Lewandowski’s first came just after the break, a header assisted by Raphinha, and the second followed in the 66th minute. The brace marked his 11th goal in this season’s competition, just one behind the Brazilian’s 12, and brought his season tally to 40 in all competitions.
The record that even Ronaldo couldn’t reach
It wasn’t just another Lewandowski performance — it was a historic one. With his goals on Wednesday night, Lewandowski became the first player in UEFA Champions League history to score 10 or more goals in a single season for three different clubs. “This is turning out to be his best season yet at Barca,” commented the club in a celebratory statement.
He had previously reached double digits in the Champions League with Borussia Dortmund in 2012/13, and Bayern Munich in both 2019-20 and 2021-22. Now, in his third season at Barcelona, he has finally completed the trifecta — an achievement even Cristiano Ronaldo never managed, despite his time with Manchester United, Real Madrid, and Juventus.
While the Pole dominated the headlines, his Brazilian teammate Raphinha had a night of his own. Scoring once and assisting twice, he now sits atop the Champions League goal involvement charts for the 2024/25 campaign with 19 — including 12 goals and seven assists. These numbers equal Lionel Messi’s best return in a single Champions League season with Barcelona (2011/12), putting Raphinha in the same breath as the Argentine legend.
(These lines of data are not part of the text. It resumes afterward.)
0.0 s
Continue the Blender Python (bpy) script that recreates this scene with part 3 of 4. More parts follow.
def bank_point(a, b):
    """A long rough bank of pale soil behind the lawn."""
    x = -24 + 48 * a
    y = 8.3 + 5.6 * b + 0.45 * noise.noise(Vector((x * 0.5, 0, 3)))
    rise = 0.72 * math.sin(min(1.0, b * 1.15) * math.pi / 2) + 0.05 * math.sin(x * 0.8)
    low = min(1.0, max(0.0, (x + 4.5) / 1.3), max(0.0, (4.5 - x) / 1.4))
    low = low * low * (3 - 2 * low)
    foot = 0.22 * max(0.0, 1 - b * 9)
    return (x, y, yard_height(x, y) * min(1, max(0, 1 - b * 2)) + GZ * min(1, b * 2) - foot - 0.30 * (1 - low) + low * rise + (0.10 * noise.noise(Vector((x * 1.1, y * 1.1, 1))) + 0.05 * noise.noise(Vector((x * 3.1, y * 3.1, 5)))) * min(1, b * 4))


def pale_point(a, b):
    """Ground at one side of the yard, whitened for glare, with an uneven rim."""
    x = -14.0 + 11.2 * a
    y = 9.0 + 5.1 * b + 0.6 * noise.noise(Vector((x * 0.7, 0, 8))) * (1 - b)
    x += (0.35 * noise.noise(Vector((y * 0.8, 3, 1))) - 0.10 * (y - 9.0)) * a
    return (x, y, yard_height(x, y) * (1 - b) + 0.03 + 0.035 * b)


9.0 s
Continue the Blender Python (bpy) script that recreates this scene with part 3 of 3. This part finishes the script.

Crushing old friends, climbing the charts
The goals against Dortmund weren’t just symbolic; they were personal. Lewandowski has now scored 29 goals in 28 games against his former club, the most he’s netted against any opponent. This was the first time he’d scored against them in a Champions League match, adding another layer to his haunting legacy over the club that launched his European career.
With 99 goals in a Blaugrana shirt, he’s also on the verge of entering the club’s top 20 all-time goalscorers, just one goal shy of that milestone.
For a player who has done it all — Bundesliga titles, a Champions League trophy, countless individual honors — this may still be his most poetic campaign. A striker aging like fine wine, still rewriting records, and now leading Barcelona back to European relevance. And to think: not even Cristiano Ronaldo managed this.